[EXERCISE DESCRIPTION]:
Repeat word for word everything from the line containing "Continue the Blender" to the end of the listing, first and last lines included, and only that.

[DATA LINES]:
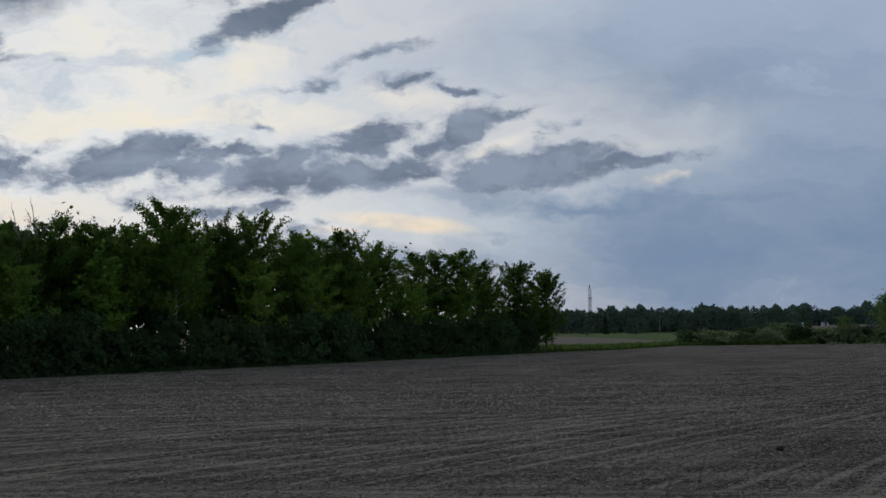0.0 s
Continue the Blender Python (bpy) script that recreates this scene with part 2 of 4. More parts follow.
base = S.mix(bl, base, (0.36, 0.48, 0.60))
vein = S.noise(S.mapping(broad, loc=(7, 5, 0), rot=(0, 0, radians(-34)), scale=(0.8, 2.6, 1)), 11.0, 6.0, 0.6)
# paler veil round the broken clouds
for pu, pv, pa, pb, amount in ((0.07, 0.165, 0.26, 0.065, 0.62), (-0.06, 0.275, 0.24, 0.08, 0.5), (-0.20, 0.10, 0.24, 0.045, 0.45)):
    away = S.vec("LENGTH", S.mapping(broad, (pu, pv, 0), (0, 0, radians(3)), (pa, pb, 1), "TEXTURE"))
    pale = S.smooth(S.math("MULTIPLY_ADD", mott, -0.5, away), 1.0, 0.25, 0.0, amount)
    base = S.mix(pale, base, (0.64, 0.635, 0.625))
grey = S.smooth(S.math("MULTIPLY_ADD", su, -0.25, S.math("MULTIPLY_ADD", vein, 1.0, S.math("MULTIPLY", mott, -0.6))), 0.50, 0.85, 0.0, 0.75)
base = S.mix(grey, base, (0.42, 0.485, 0.565))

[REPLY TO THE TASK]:
Continue the Blender Python (bpy) script that recreates this scene with part 2 of 4. More parts follow.
base = S.mix(bl, base, (0.36, 0.48, 0.60))
vein = S.noise(S.mapping(broad, loc=(7, 5, 0), rot=(0, 0, radians(-34)), scale=(0.8, 2.6, 1)), 11.0, 6.0, 0.6)
# paler veil round the broken clouds
for pu, pv, pa, pb, amount in ((0.07, 0.165, 0.26, 0.065, 0.62), (-0.06, 0.275, 0.24, 0.08, 0.5), (-0.20, 0.10, 0.24, 0.045, 0.45)):
    away = S.vec("LENGTH", S.mapping(broad, (pu, pv, 0), (0, 0, radians(3)), (pa, pb, 1), "TEXTURE"))
    pale = S.smooth(S.math("MULTIPLY_ADD", mott, -0.5, away), 1.0, 0.25, 0.0, amount)
    base = S.mix(pale, base, (0.64, 0.635, 0.625))
grey = S.smooth(S.math("MULTIPLY_ADD", su, -0.25, S.math("MULTIPLY_ADD", vein, 1.0, S.math("MULTIPLY", mott, -0.6))), 0.50, 0.85, 0.0, 0.75)
base = S.mix(grey, base, (0.42, 0.485, 0.565))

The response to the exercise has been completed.